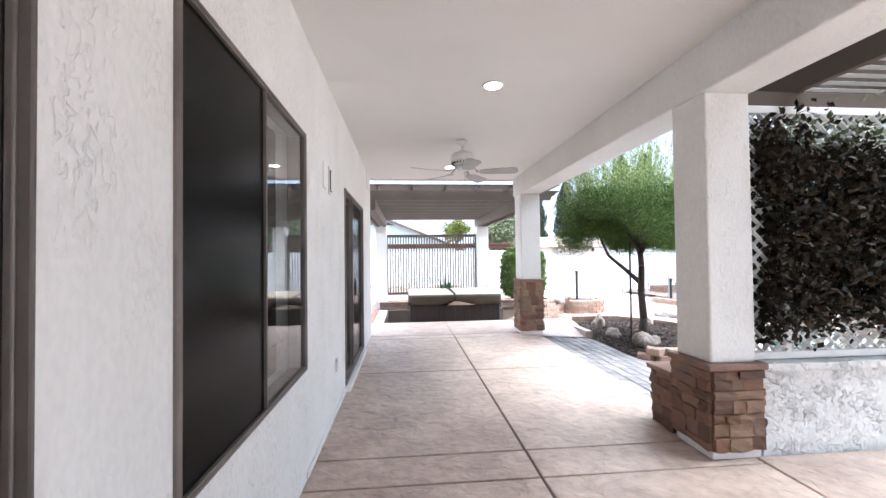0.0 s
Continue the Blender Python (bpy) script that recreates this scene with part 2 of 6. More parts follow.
COBBLE_O = mixed_stone("tumbled_paver_single", COBBLE_TONES, 0.85, "object", 7, 60, 0.5)
BRICKP = mixed_stone("rose_paver", [(0.48, 0.33, 0.26), (0.43, 0.28, 0.22), (0.52, 0.37, 0.295), (0.41, 0.295, 0.245), (0.48, 0.325, 0.26)], 0.85, "island", 7, 60, 0.4)
BRICKP_O = mixed_stone("rose_paver_single", [(0.48, 0.33, 0.26), (0.43, 0.28, 0.22), (0.52, 0.37, 0.295), (0.41, 0.295, 0.245), (0.48, 0.325, 0.26)], 0.85, "object", 7, 60, 0.4)
SAND_DARK = mat("dark_joint_sand", (0.105, 0.085, 0.075), 0.95, 0, None, 8, 90, 0.3)
GREYP = mixed_stone("grey_paver", [(0.36, 0.33, 0.325), (0.41, 0.375, 0.36), (0.29, 0.265, 0.265), (0.45, 0.41, 0.395), (0.33, 0.295, 0.29)], 0.75, "object", 7, 60, 0.4)
GREYP_I = mixed_stone("grey_paver_far", [(0.40, 0.37, 0.36), (0.46, 0.42, 0.40), (0.34, 0.31, 0.31), (0.50, 0.46, 0.44), (0.37, 0.33, 0.33)], 0.75, "island", 7, 60, 0.4)
REDEDGE = mat("red_edging_brick", (0.34, 0.16, 0.12), 0.85, 0, (0.27, 0.13, 0.10), 6, 60, 0.4, objrand=0.15)
WALLBLOCK = mixed_stone("retaining_block", [(0.42, 0.27, 0.20), (0.48, 0.33, 0.25), (0.38, 0.25, 0.19), (0.46, 0.35, 0.27)], 0.9, "object", 12, 50, 0.9)
STAINED = mat("stained_white_board", (0.80, 0.81, 0.82), 0.45, 0, (0.34, 0.34, 0.36), 2.2, 60, 0.05, None, 0.002, 0.9)
GRAVEL = mixed_stone("gravel_stone", [(0.64, 0.49, 0.385), (0.55, 0.40, 0.305), (0.70, 0.57, 0.47), (0.46, 0.33, 0.255), (0.63, 0.45, 0.34), (0.74, 0.64, 0.55), (0.36, 0.275, 0.22)], 0.85, "island", 25, 120, 0.3)
# darker than the stones: shade in the gaps put into the bed colour
GRAVELBED = mat("gravel_bed", (0.30, 0.22, 0.17), 0.95, 0, (0.13, 0.095, 0.072), 26, 70, 1.0, 38, 0.03, 0.5)
MULCH = mat("dark_mulch", (0.075, 0.052, 0.042), 0.95, 0, (0.03, 0.022, 0.019), 22, 80, 1.0, 30, 0.03, 0.5)
CHIP = mat("mulch_chip", (0.085, 0.058, 0.046), 0.9, 0, (0.045, 0.032, 0.027), 20, 90, 0.4, island=0.5)
REDMULCH = mat("brown_mulch", (0.15, 0.085, 0.06), 0.95, 0, (0.07, 0.042, 0.032), 22, 80, 1.0, 30, 0.03, 0.5)
ORANGE = mat("orange_stained_board", (0.41, 0.145, 0.037), 0.55, 0, (0.31, 0.105, 0.027), 2.5, 40, 0.25, None, 0.003, 0.2, objrand=0.08, stretch=(4, 4, 0.35))
GATEBAR = mat("brown_gate_bar", (0.105, 0.055, 0.025), 0.5, 0.1, None, 4, 80, 0.05)
GATEMETAL = mat("brown_gate_metal", (0.075, 0.052, 0.042), 0.5, 0.2, None, 5, 60, 0.1, None, 0.002, 0.2)
CAPTILE = mixed_stone("slate_cap", [(0.22, 0.185, 0.165), (0.38, 0.265, 0.205), (0.27, 0.215, 0.185), (0.36, 0.245, 0.185), (0.30, 0.255, 0.225)], 0.6, "object", 8, 50, 0.3)
TILE_D = mat("dark_ceramic", (0.05, 0.032, 0.026), 0.4, 0, None, 10, 70, 0.1)
TILE_L = mat("cream_ceramic", (0.55, 0.46, 0.36), 0.4, 0, None, 10, 70, 0.1)
BARK = mat("grey_bark", (0.25, 0.20, 0.165), 0.95, 0, (0.13, 0.10, 0.082), 14, 60, 0.9, 40, 0.012, 0.4, stretch=(1, 1, 0.25))
BARKD = mat("dark_bark", (0.085, 0.062, 0.05), 0.95, 0, (0.045, 0.034, 0.028), 14, 60, 0.9, 40, 0.012, 0.4, stretch=(1, 1, 0.25))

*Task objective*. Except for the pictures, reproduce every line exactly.

*Solution*.
0.0 s
Continue the Blender Python (bpy) script that recreates this scene with part 2 of 6. More parts follow.
COBBLE_O = mixed_stone("tumbled_paver_single", COBBLE_TONES, 0.85, "object", 7, 60, 0.5)
BRICKP = mixed_stone("rose_paver", [(0.48, 0.33, 0.26), (0.43, 0.28, 0.22), (0.52, 0.37, 0.295), (0.41, 0.295, 0.245), (0.48, 0.325, 0.26)], 0.85, "island", 7, 60, 0.4)
BRICKP_O = mixed_stone("rose_paver_single", [(0.48, 0.33, 0.26), (0.43, 0.28, 0.22), (0.52, 0.37, 0.295), (0.41, 0.295, 0.245), (0.48, 0.325, 0.26)], 0.85, "object", 7, 60, 0.4)
SAND_DARK = mat("dark_joint_sand", (0.105, 0.085, 0.075), 0.95, 0, None, 8, 90, 0.3)
GREYP = mixed_stone("grey_paver", [(0.36, 0.33, 0.325), (0.41, 0.375, 0.36), (0.29, 0.265, 0.265), (0.45, 0.41, 0.395), (0.33, 0.295, 0.29)], 0.75, "object", 7, 60, 0.4)
GREYP_I = mixed_stone("grey_paver_far", [(0.40, 0.37, 0.36), (0.46, 0.42, 0.40), (0.34, 0.31, 0.31), (0.50, 0.46, 0.44), (0.37, 0.33, 0.33)], 0.75, "island", 7, 60, 0.4)
REDEDGE = mat("red_edging_brick", (0.34, 0.16, 0.12), 0.85, 0, (0.27, 0.13, 0.10), 6, 60, 0.4, objrand=0.15)
WALLBLOCK = mixed_stone("retaining_block", [(0.42, 0.27, 0.20), (0.48, 0.33, 0.25), (0.38, 0.25, 0.19), (0.46, 0.35, 0.27)], 0.9, "object", 12, 50, 0.9)
STAINED = mat("stained_white_board", (0.80, 0.81, 0.82), 0.45, 0, (0.34, 0.34, 0.36), 2.2, 60, 0.05, None, 0.002, 0.9)
GRAVEL = mixed_stone("gravel_stone", [(0.64, 0.49, 0.385), (0.55, 0.40, 0.305), (0.70, 0.57, 0.47), (0.46, 0.33, 0.255), (0.63, 0.45, 0.34), (0.74, 0.64, 0.55), (0.36, 0.275, 0.22)], 0.85, "island", 25, 120, 0.3)
# darker than the stones: shade in the gaps put into the bed colour
GRAVELBED = mat("gravel_bed", (0.30, 0.22, 0.17), 0.95, 0, (0.13, 0.095, 0.072), 26, 70, 1.0, 38, 0.03, 0.5)
MULCH = mat("dark_mulch", (0.075, 0.052, 0.042), 0.95, 0, (0.03, 0.022, 0.019), 22, 80, 1.0, 30, 0.03, 0.5)
CHIP = mat("mulch_chip", (0.085, 0.058, 0.046), 0.9, 0, (0.045, 0.032, 0.027), 20, 90, 0.4, island=0.5)
REDMULCH = mat("brown_mulch", (0.15, 0.085, 0.06), 0.95, 0, (0.07, 0.042, 0.032), 22, 80, 1.0, 30, 0.03, 0.5)
ORANGE = mat("orange_stained_board", (0.41, 0.145, 0.037), 0.55, 0, (0.31, 0.105, 0.027), 2.5, 40, 0.25, None, 0.003, 0.2, objrand=0.08, stretch=(4, 4, 0.35))
GATEBAR = mat("brown_gate_bar", (0.105, 0.055, 0.025), 0.5, 0.1, None, 4, 80, 0.05)
GATEMETAL = mat("brown_gate_metal", (0.075, 0.052, 0.042), 0.5, 0.2, None, 5, 60, 0.1, None, 0.002, 0.2)
CAPTILE = mixed_stone("slate_cap", [(0.22, 0.185, 0.165), (0.38, 0.265, 0.205), (0.27, 0.215, 0.185), (0.36, 0.245, 0.185), (0.30, 0.255, 0.225)], 0.6, "object", 8, 50, 0.3)
TILE_D = mat("dark_ceramic", (0.05, 0.032, 0.026), 0.4, 0, None, 10, 70, 0.1)
TILE_L = mat("cream_ceramic", (0.55, 0.46, 0.36), 0.4, 0, None, 10, 70, 0.1)
BARK = mat("grey_bark", (0.25, 0.20, 0.165), 0.95, 0, (0.13, 0.10, 0.082), 14, 60, 0.9, 40, 0.012, 0.4, stretch=(1, 1, 0.25))
BARKD = mat("dark_bark", (0.085, 0.062, 0.05), 0.95, 0, (0.045, 0.034, 0.028), 14, 60, 0.9, 40, 0.012, 0.4, stretch=(1, 1, 0.25))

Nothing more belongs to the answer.